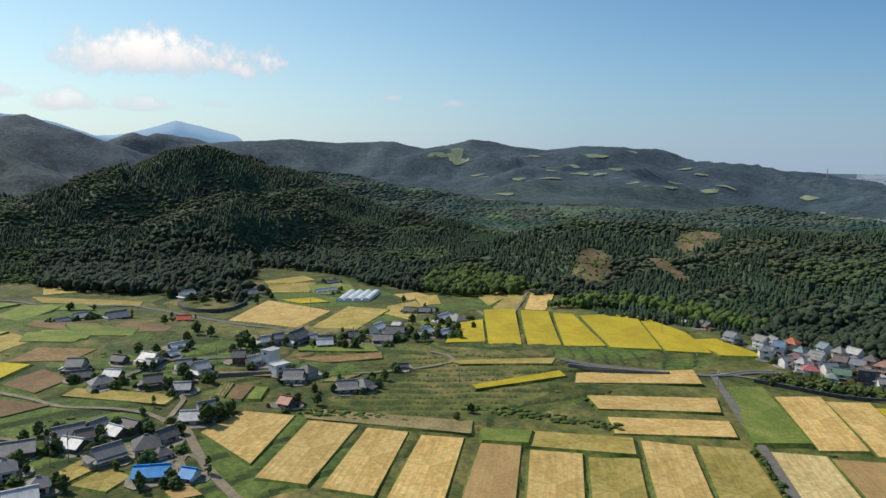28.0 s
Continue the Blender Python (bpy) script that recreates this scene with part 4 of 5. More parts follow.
def house(x, y, turn, long, wide, high, roof, walls, kind):
    """A house or shed of that length, width and ridge height. kind: gable, hip, flat, or eaves (a gable over a skirt of lower eaves)."""
    L, W = max(long, wide * 0.8), wide
    if walls == "plaster" and chance.random() < 0.45:
        walls = "white"
    zs = [ground_z(x + dx, y + dy) for dx, dy in ((0, 0), (L / 2, 0), (-L / 2, 0), (0, W / 2), (0, -W / 2))]
    if -205 < x < -30 and y > 440:
        high *= 1.3
    big = high > 5.6
    shed = walls == "plank" and not big
    root = new("shed" if shed else "house")
    root.matrix_basis = pose(x, y, min(zs) + 0.15, 0, 0, turn)
    a = {"gable": "gabled", "hip": "hipped", "flat": "flat", "eaves": "two-tier"}[kind]
    tagged(root, "%s %s with a %s %s roof" % (wall_words[walls], ("shed" if shed else "two-storey house" if high >= 7 else "house"), roof_words[roof], a), "shed" if shed else "house", group="houses of the valley")
    house_spots.append((x, y, max(L, W)))
    rise = 0.0 if kind == "flat" else min(W * 0.34, high * 0.48)
    eave = high - rise
    o = 0.75 if kind != "flat" else 0.25
    R, Wm = M["roof_" + roof], M["wall_" + walls]
    lx, ly = L / 2, W / 2
    if kind in ("gable", "eaves"):
        v = [(-lx, -ly, -1.5), (lx, -ly, -1.5), (lx, ly, -1.5), (-lx, ly, -1.5), (-lx, -ly, eave), (lx, -ly, eave), (lx, ly, eave), (-lx, ly, eave), (-lx, 0, high - 0.12), (lx, 0, high - 0.12)]
        part("wall_shell", v, [(0, 1, 5, 4), (2, 3, 7, 6), (1, 2, 6, 9, 5), (3, 0, 4, 8, 7)], Wm, root)
    else:
        part("wall_shell", *box_data(-lx, lx, -ly, ly, -1.5, eave), Wm, root)
    k = rise / ly if rise else 0
    if kind in ("gable", "eaves"):
        g = 0.6
        for s in (-1, 1):
            e = eave - k * o
            c = [(-lx - g, s * (ly + o), e + 0.1), (lx + g, s * (ly + o), e + 0.1), (lx + g, 0, high + 0.1), (-lx - g, 0, high + 0.1)]
            part("roof_slope", *slab(c if s < 0 else c[::-1], 0.22), R, root)
        part("ridge_cap", *box_data(-lx - g - 0.1, lx + g + 0.1, -0.28, 0.28, high - 0.05, high + 0.42), R, root)
    elif kind == "hip":
        r = max(L / 2 - W / 2, 0.4)
        e = eave - k * o + 0.1
        A = [(-lx - o, -ly - o, e), (lx + o, -ly - o, e), (lx + o, ly + o, e), (-lx - o, ly + o, e)]
        T = [(-r, 0, high + 0.1), (r, 0, high + 0.1)]
        for c in ([A[0], A[1], T[1], T[0]], [A[2], A[3], T[0], T[1]], [A[1], A[2], T[1]], [A[3], A[0], T[0]]):
            part("roof_slope", *slab(c, 0.22), R, root)
        part("ridge_cap", *box_data(-r - 0.3, r + 0.3, -0.25, 0.25, high - 0.02, high + 0.35), R, root)
    else:
        part("roof_deck", *box_data(-lx - o, lx + o, -ly - o, ly + o, eave, eave + 0.3), R, root)
        for s in (-1, 1):
            part("parapet", *box_data(-lx - o, lx + o, s * (ly + o) - 0.12, s * (ly + o) + 0.12, eave + 0.3, eave + 0.75), Wm, root)
    if kind == "eaves":
        low = max(2.5, eave * 0.52)
        for s in (-1, 1):
            c = [(-lx - 1.7, s * (ly + 1.9), low - 0.15), (lx + 1.7, s * (ly + 1.9), low - 0.15), (lx + 0.1, s * ly, low + 0.75), (-lx - 0.1, s * ly, low + 0.75)]
            part("lower_eave", *slab(c if s < 0 else c[::-1], 0.18), R, root)
            c = [(s * (lx + 1.7), -ly - 1.9, low - 0.15), (s * (lx + 1.7), ly + 1.9, low - 0.15), (s * lx, ly + 0.1, low + 0.75), (s * lx, -ly - 0.1, low + 0.75)]
            part("lower_eave", *slab(c if s > 0 else c[::-1], 0.18), R, root)
    storeys = [0.9] if eave < 4.4 else [0.9, eave - 2.0]
    if shed:
        part("door", *box_data(-1.4, 1.4, -ly - 0.1, -ly - 0.02, -0.2, 2.3), M["wall_plaster"], root)
        storeys = storeys[:0]
    for z in storeys:
        n = max(1, int(L / 4.2))
        for s in (-1, 1):
            for i in range(n):
                w = new("window", FRAME)
                w.parent = root
                w.matrix_basis = pose((i + 0.5) * L / n - lx, s * (ly + 0.005), z, 0, 0, 0 if s > 0 else 180) @ Matrix.Diagonal((chance.choice((1.7, 1.8, 2.4)), 1, 1.3, 1))
                p = new("pane", PANE)
                p.parent = w
    if not shed and kind != "flat":
        part("front_door", *box_data(lx * 0.25, lx * 0.25 + 1.2, -ly - 0.09, -ly - 0.02, -0.1, 2.05), M["wall_brownw"], root)
    if big and kind in ("hip", "gable") and L > 8:
        part("porch_roof", *slab([(-lx * 0.6, -ly - 1.7, 2.5), (lx * 0.6, -ly - 1.7, 2.5), (lx * 0.6, -ly, 3.1), (-lx * 0.6, -ly, 3.1)], 0.16), R, root)
    # an annex against one gable, with its own lower lean-to roof
    if not shed and L > 7 and chance.random() < 0.7:
        s, a, d = chance.choice((-1, 1)), chance.uniform(2.4, 4.0), W * chance.uniform(0.3, 0.42)
        h = min(2.9, eave * 0.7)
        x0, x1 = sorted((s * lx, s * (lx + a)))
        part("annex_wall", *box_data(x0, x1, -d, d, -1.5, h - 0.25), M["wall_" + chance.choice(("plaster", "white", "plank", walls))], root)
        c = [(s * (lx + a + 0.5), -d - 0.5, h - 0.3), (s * (lx + a + 0.5), d + 0.5, h - 0.3), (s * lx, d + 0.5, h + 0.7), (s * lx, -d - 0.5, h + 0.7)]
        part("annex_roof", *slab(c if s > 0 else c[::-1], 0.16), M["roof_" + chance.choice((roof, "grey", "light", "whitem", "dark"))], root)
    return root


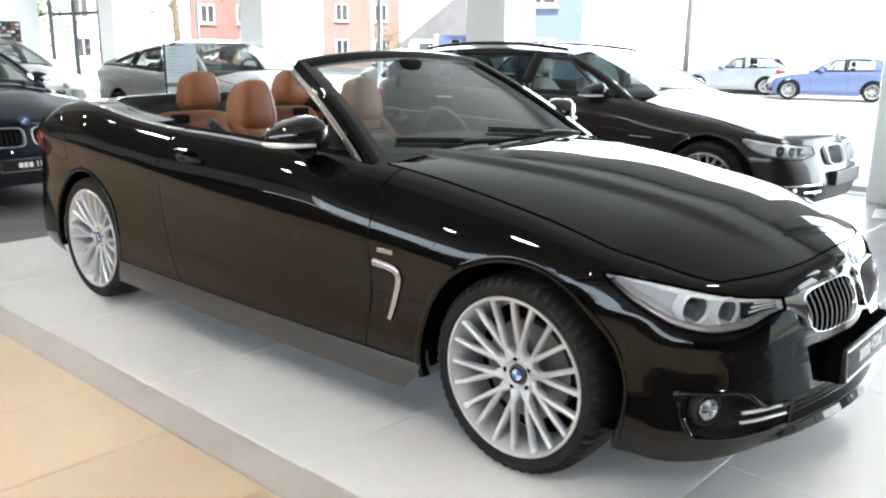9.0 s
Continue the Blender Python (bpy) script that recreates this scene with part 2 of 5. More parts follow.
def smooth_step(a, b, x):
    s = min(1.0, max(0.0, (x - a) / (b - a)))
    return s * s * (3 - 2 * s)


def grid(rows, closed_u=False, closed_v=False, bm=None, keep=None):
    """Faces between rows of points."""
    bm = bm or bmesh.new()
    vs = [[bm.verts.new(p) for p in r] for r in rows]
    n, k = len(rows), len(rows[0])
    for i in range(n if closed_u else n - 1):
        for j in range(k if closed_v else k - 1):
            q = [vs[i][j], vs[(i + 1) % n][j], vs[(i + 1) % n][(j + 1) % k], vs[i][(j + 1) % k]]
            if keep and not keep(sum((v.co for v in q), Vector()) / 4, i, j):
                continue
            try:
                bm.faces.new(q)
            except ValueError:
                pass
    return bm


def thick(bm, d):
    """Gives a sheet thickness d."""
    bm.normal_update()
    bmesh.ops.solidify(bm, geom=bm.faces[:], thickness=d)
    return bm


def tube(points, r, seg=8, closed=False, bm=None, flat=1.0, up=None):
    """A round or flattened bar along points; r may be a function of 0..1."""
    pts = [Vector(p) for p in points]
    rows = []
    n = len(pts)
    for i, p in enumerate(pts):
        a = pts[(i - 1) % n] if closed or i else pts[i]
        b = pts[(i + 1) % n] if closed or i < n - 1 else pts[i]
        d = (b - a).normalized()
        u = Vector(up) if up else (Vector((0, 0, 1)) if abs(d.z) < 0.95 else Vector((1, 0, 0)))
        s = d.cross(u).normalized()
        w = s.cross(d).normalized()
        rr = r(i / max(1, n - 1)) if callable(r) else r
        rows.append([p + s * rr * math.cos(2 * math.pi * j / seg) + w * rr * flat * math.sin(2 * math.pi * j / seg) for j in range(seg)])
    bm = grid(rows, closed_u=closed, closed_v=True, bm=bm)
    if not closed:
        bm.verts.ensure_lookup_table()
        first = len(bm.verts) - n * seg
        for base in (first, first + (n - 1) * seg):
            try:
                bm.faces.new([bm.verts[base + j] for j in range(seg)])
            except ValueError:
                pass
        bmesh.ops.recalc_face_normals(bm, faces=bm.faces[:])
    return bm


def lathe(profile, seg=32, axis="x", m=None, bm=None):
    """Turns (along, radius) pairs about an axis."""
    rows = []
    for a, r in profile:
        row = []
        for j in range(seg):
            c, s = math.cos(2 * math.pi * j / seg) * r, math.sin(2 * math.pi * j / seg) * r
            p = Vector((a, c, s)) if axis == "x" else Vector((c, a, s)) if axis == "y" else Vector((c, s, a))
            row.append(m @ p if m else p)
        rows.append(row)
    bm = grid(rows, closed_v=True, bm=bm)
    bmesh.ops.remove_doubles(bm, verts=bm.verts[:], dist=1e-5)
    bmesh.ops.recalc_face_normals(bm, faces=bm.faces[:])
    return bm


def pillow(size, e1=0.5, e2=0.5, m=None, nu=18, nv=28, shape=None, bm=None):
    """A rounded-box lump (superellipsoid), with an optional reshaping of its points."""
    def pw(v, e):
        return math.copysign(abs(v) ** e, v)
    rows = []
    for i in range(nu + 1):
        la = -math.pi / 2 + math.pi * i / nu
        row = []
        for j in range(nv):
            lo = 2 * math.pi * j / nv
            p = Vector((size[0] * pw(math.cos(la), e1) * pw(math.cos(lo), e2), size[1] * pw(math.cos(la), e1) * pw(math.sin(lo), e2), size[2] * pw(math.sin(la), e1)))
            if shape:
                p = Vector(shape(p))
            row.append(m @ p if m else p)
        rows.append(row)
    bm = grid(rows, closed_v=True, bm=bm)
    bmesh.ops.remove_doubles(bm, verts=bm.verts[:], dist=1e-6)
    bmesh.ops.recalc_face_normals(bm, faces=bm.faces[:])
    return bm


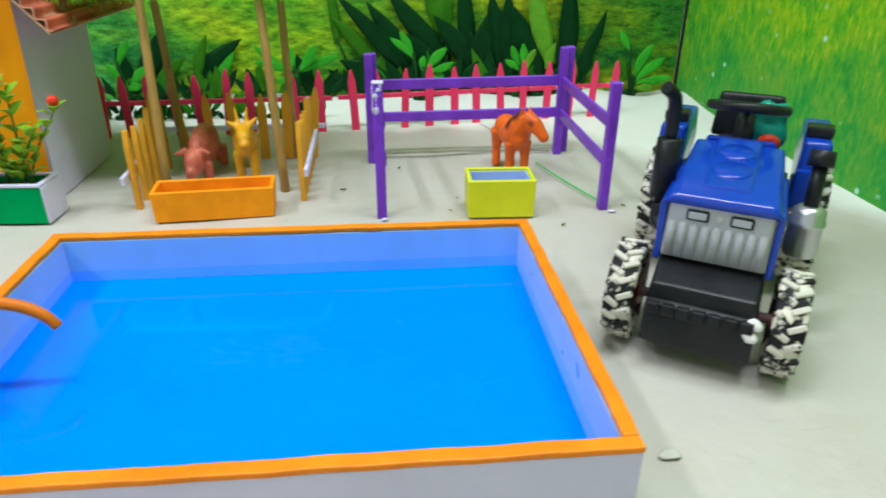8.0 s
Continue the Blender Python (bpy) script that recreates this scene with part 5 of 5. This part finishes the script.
# ---- straw stack ----
def build_straw():
    t = thing("straw_stack", "sheaf of dry brown straw tied at the top with red thread", "straw stack", pose(-0.103, 0.629, 0))
    rnd = random.Random(31)
    b = bmesh.new()
    for k in range(1000):
        a = rnd.random() * math.tau
        r = 0.0345 * rnd.random() ** 0.45
        wdt = 0.0005 + 0.0020 * rnd.random() ** 2
        foot = Vector((r * math.cos(a), r * math.sin(a) * 0.85, rnd.uniform(0.0, 0.012) if rnd.random() > 0.12 else rnd.uniform(0.02, 0.06)))
        tie = Vector((0.008 + 0.006 * math.cos(a) * rnd.random(), 0.001 + 0.006 * math.sin(a) * rnd.random(), 0.123))
        mid = foot.lerp(tie, 0.5) + Vector((math.cos(a), math.sin(a), 0)) * (0.004 * (r / 0.0345)) + Vector((rnd.uniform(-0.006, 0.006), rnd.uniform(-0.006, 0.006), 0))
        foot += Vector((rnd.gauss(0, 0.007), rnd.gauss(0, 0.005), 0))
        up = tie + Vector((rnd.uniform(-0.012, 0.012), rnd.uniform(-0.012, 0.012), rnd.uniform(0.02, 0.05)))
        tube(spline([foot, mid, tie, up], 3), [wdt * 0.9] + [wdt] * 8 + [wdt * 0.5], 4, b, False)
    for k in range(26):
        a = rnd.random() * math.tau
        r0, r1 = rnd.uniform(0.02, 0.03), rnd.uniform(0.040, 0.052)
        tube(spline([(r0 * math.cos(a) * 0.8, r0 * math.sin(a), rnd.uniform(0.05, 0.09)), (r1 * math.cos(a) * 0.8, r1 * math.sin(a), rnd.uniform(0.03, 0.06)), (r1 * 1.05 * math.cos(a + 0.3), r1 * math.sin(a + 0.3), rnd.uniform(0.0, 0.03))], 3), 0.0009, 4, b, False)
    tagged(part("straw", b, "straw", t, "long dry straw stalks"), kind="stuff")
    part("core", lathe([(0.0001, 0.0), (0.030, 0.0), (0.024, 0.03), (0.012, 0.07), (0.0001, 0.085)], 18), "straw", t).matrix_local = pose(0.004, 0.002, 0)
    part("tie", lathe([(0.0072, -0.0024), (0.0084, -0.0012), (0.0080, 0.0), (0.0086, 0.0012), (0.0074, 0.0026)], 18), "red_tie", t, "red thread wound round the neck").matrix_local = pose(0.008, 0.001, 0.1235)


build_straw()


# ---- green sack ----
def build_sack():
    t = thing("sack", "green painted clay sack with a frilled mouth full of white stuffing", "sack", pose(0.0150, 0.6200, 0))
    prof = [(0.0001, 0.0), (0.022, 0.0), (0.0300, 0.004), (0.0340, 0.012), (0.0330, 0.022), (0.0285, 0.032), (0.0255, 0.039), (0.0270, 0.046), (0.0305, 0.052), (0.0280, 0.0525), (0.0235, 0.047), (0.0220, 0.041), (0.0001, 0.040)]
    seg = 72
    b = lathe(prof, seg)
    for v in b.verts:
        a = math.atan2(v.co.y, v.co.x)
        k = max(0.0, (v.co.z - 0.034) / 0.018)
        s = 1 + 0.07 * noise.noise(v.co * 75) + 0.035 * noise.noise(Vector((v.co.x * 190, v.co.y * 190, v.co.z * 90))) + (0.05 * math.sin(a * 9 + 0.6) + 0.07 * noise.noise(Vector((a * 3, 0, 4)))) * k * (1 if v.co.xy.length > 0.01 else 0)
        v.co.x *= s
        v.co.x *= 1.06
        v.co.y *= s * 0.9
        v.co.z *= 0.84
        v.co.z += (0.0030 * k * (math.sin(a * 5 + 1.2) + 0.8 * noise.noise(Vector((a * 5, 2, 1)))) if v.co.xy.length > 0.01 else 0)
    part("bag", smooth(b), "bag_green", t)
    b = blob((0, 0, 0.0390), (0.0235, 0.0200, 0.0060), 28, 16, None, None, 0.45, 130, 3)
    part("stuffing", b, "chalk", t, "white lumpy stuffing")


build_sack()


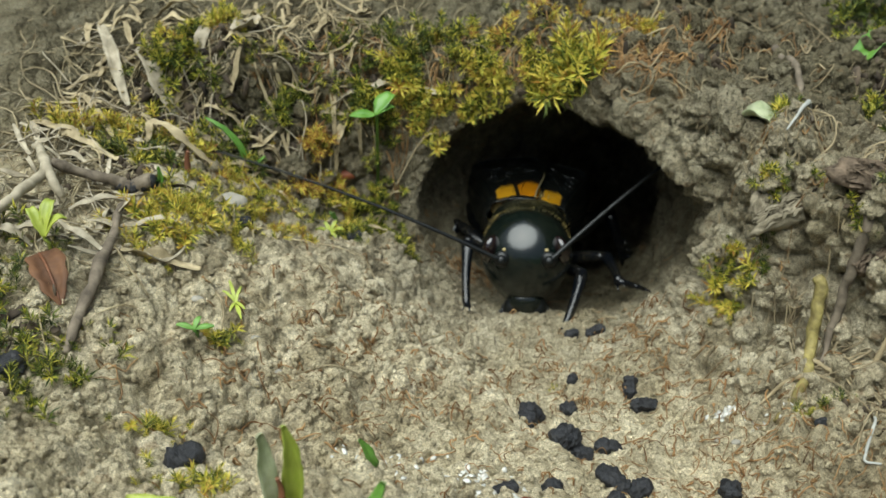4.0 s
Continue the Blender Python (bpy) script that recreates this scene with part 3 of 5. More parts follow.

> [Challenge]
Extract from the listing above the lines between the line containing "2 of 5. More parts follow." and the line containing "return s * s * (3 - 2 * s)", keeping both of those lines. Output nothing else.

> [Answer to the task]
Continue the Blender Python (bpy) script that recreates this scene with part 2 of 5. More parts follow.
def smooth_step(a, b, x):
    s = min(1.0, max(0.0, (x - a) / (b - a)))
    return s * s * (3 - 2 * s)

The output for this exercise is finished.